Why is Swiss legend Toblerone chocolate undergoing this historic change?
Toblerone will have to remove the word "Switzerland" from its packaging for legal reasons since the mountain-shaped chocolate bar will no longer be produced solely in Switzerland from 2023. Toblerone will, however, open a new production facility in Slovakia by the end of 2022 "to meet the growing demand," according to the brand's owner, American food corporation Mondelez International.
- The world-famous triangular chocolate has been made in Bern, in the core of the Alpine country, since it was first created in 1908 in the Tobler family factory.
- Some Swiss people reportedly found the move difficult to accept because they didn't want to see a beloved national symbol leave the country, especially one that featured the Matterhorn Mountain's iconic pyramid shape on its packaging.
According to Mondelez, the opening of the Slovakia facility, where the company manufactures Milka and Suchard chocolates, "will unlock significant capacity," eventually enabling it to "manufacture millions of additional bars." "For legal reasons, the changes we're bringing to our production require us to adjust our packaging to comply with the Swiss law, particularly to remove the word 'Switzerland' from the packaging front," it added.

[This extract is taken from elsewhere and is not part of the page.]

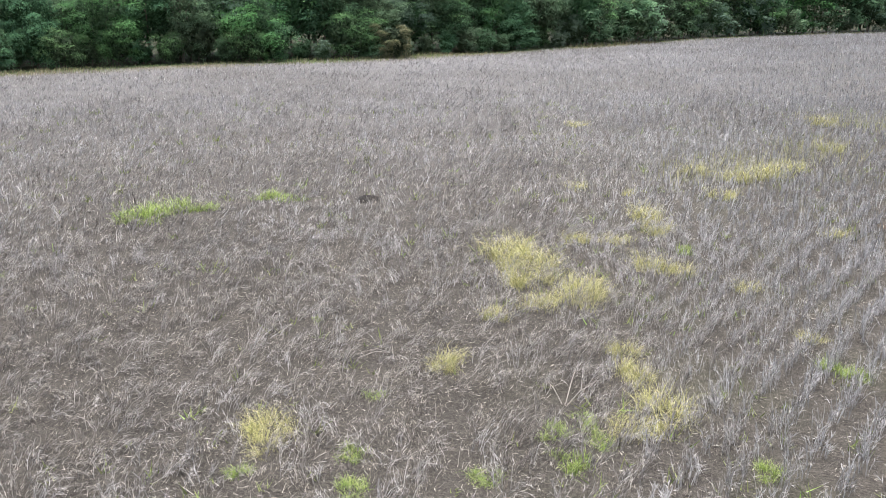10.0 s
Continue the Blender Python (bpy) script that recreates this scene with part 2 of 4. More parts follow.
# the shade inside the crowns is put into this darker leaf colour
M_INNER = leaf_material("shade_dark_inner_leaves", [(0.0, (0.026, 0.050, 0.024)), (0.6, (0.050, 0.090, 0.041)), (1.0, (0.078, 0.132, 0.060))])
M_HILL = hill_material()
M_BARK = plain_material("grey_brown_bark", (0.16, 0.13, 0.105), 0.9, 0, 0.5)
M_DEADWOOD = plain_material("bleached_dead_wood", (0.38, 0.34, 0.30), 0.85, 0, 0.4)

# ---- the plan: from the middle, the field's edge by compass heading, with its distance and height ----
EDGE_AZ = [-25, -12, 5, 10, 12, 17, 24, 31, 40, 47, 55, 62, 70, 78, 84, 91, 98, 107, 117, 130, 137.5, 140.5, 146, 150.6, 155, 159, 165.5, 170, 178, 184.6, 193, 202, 210, 217, 222, 226, 234, 242, 246, 250, 257, 263, 280, 300, 320, 335]
EDGE_D = [136, 136, 132, 92, 78, 69.5, 65, 62.8, 63.2, 63.2, 64.5, 68, 75, 85.5, 97, 107, 113, 115, 115, 115, 113, 96, 79, 71.5, 64, 57.2, 50.2, 47.8, 47.8, 50.5, 54.3, 58.7, 64.6, 73.5, 81, 89, 109, 125, 130, 135, 138, 140, 130, 120, 120, 136]
EDGE_Z = [-0.8, -0.8, -0.7, -0.2, -0.1, 0, 0, 0, 0, 0, 0, 0, 0, 0.1, 0.3, 0.65, 1.1, 1.3, 1.4, 1.45, 1.45, 0.1, 0, 0, 0, 0, 0, 0, 0, 0, 0, 0, 0, 0, 0, 0.12, 1.35, 3.45, 4.5, 5.7, 6.5, 6.8, 6.8, 4, 1, -0.8]


def heading(x, y):
    a = np.degrees(np.arctan2(x, y))
    return np.where(a < -60, a + 360, a)


def edge(az):
    az = np.where(np.asarray(az) < -25, np.asarray(az) + 360, az)
    az = np.where(az > 335, az - 360, az)
    return np.interp(az, EDGE_AZ, EDGE_D), np.interp(az, EDGE_AZ, EDGE_Z)


def soft(v, a, b):
    v = np.clip((v - a) / (b - a), 0, 1)
    return v * v * (3 - 2 * v)


def waves(x, y, s, k=0.0):
    """A cheap smooth drift from -1 to 1 with features of about s metres."""
    x, y = x / s, y / s
    return (np.sin(1.7 * x + 0.9 * y + k) + np.sin(-0.8 * x + 1.9 * y + 2.1 + 1.7 * k) + np.sin(2.9 * x - 1.3 * y + 4.2 * k) * 0.6
            + np.sin(0.6 * x + 3.1 * y - k) * 0.6) / 3.2


def ground_z(x, y):
    x, y = np.asarray(x, float), np.asarray(y, float)
    r, az = np.hypot(x, y), heading(x, y)
    d, ze = edge(az)
    z = ze * np.clip((r - 22) / (d - 22), 0, 1) ** 1.3
    far = soft(np.abs(((az - 25 + 180) % 360) - 180), 110, 60)
    hill = np.interp(r, [0, 150, 210, 300, 450, 640, 900, 1500, 4000], [0, 0, 1.5, 8.5, 27, 50, 82, 92, 70])
    hill = hill * (1 + (np.interp(az, [-25, -12, -3, 10, 60, 90], [0.36, 0.39, 0.60, 0.93, 1.04, 1.0]) - 1) * soft(r, 380, 800))
    z = z + hill * (0.35 + 0.65 * far) * (1 + 0.10 * waves(x, y, 160) + 0.16 * waves(x, y, 330, 2.0))
    return z + 0.03 * waves(x, y, 2.3) * soft(r, 120, 60) + 0.08 * waves(x, y, 9.0, 1.0)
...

Mondelez International reportedly stated that it would continue investing in the Bern plant, dubbed "the homeland of Toblerone." "Bern is an important part of our history and will continue to be so in the future," the company said.
In a year, Toblerone manufactures seven billion chocolate bars of which 97% are exported to more than 120 countries. According to Mondelez, one bar is bought every two seconds in airport duty-free shops all over the world. Notably, the name is a play on Tobler and "torrone," the Italian word for honey-almond nougat, according to reports.
"For the export, I wouldn't assume that this plays a role, at least for its current customers," stated Lausanne University's marketing professor Tobias Schlager. "Some like Toblerone for its taste, some for its form, some for its packaging—and some as it is Swiss. This may have an impact, but I assume this impact will be fairly small and not long-lasting," he added.
The new plant of the company will be in Bratislava, Slovakia. Notably, Toblerone was also added to a list of iconic goods no longer produced solely in Switzerland, which also included Ovaltine, Milka chocolate, and Sugus candies, by the Swiss newspaper Le Temps.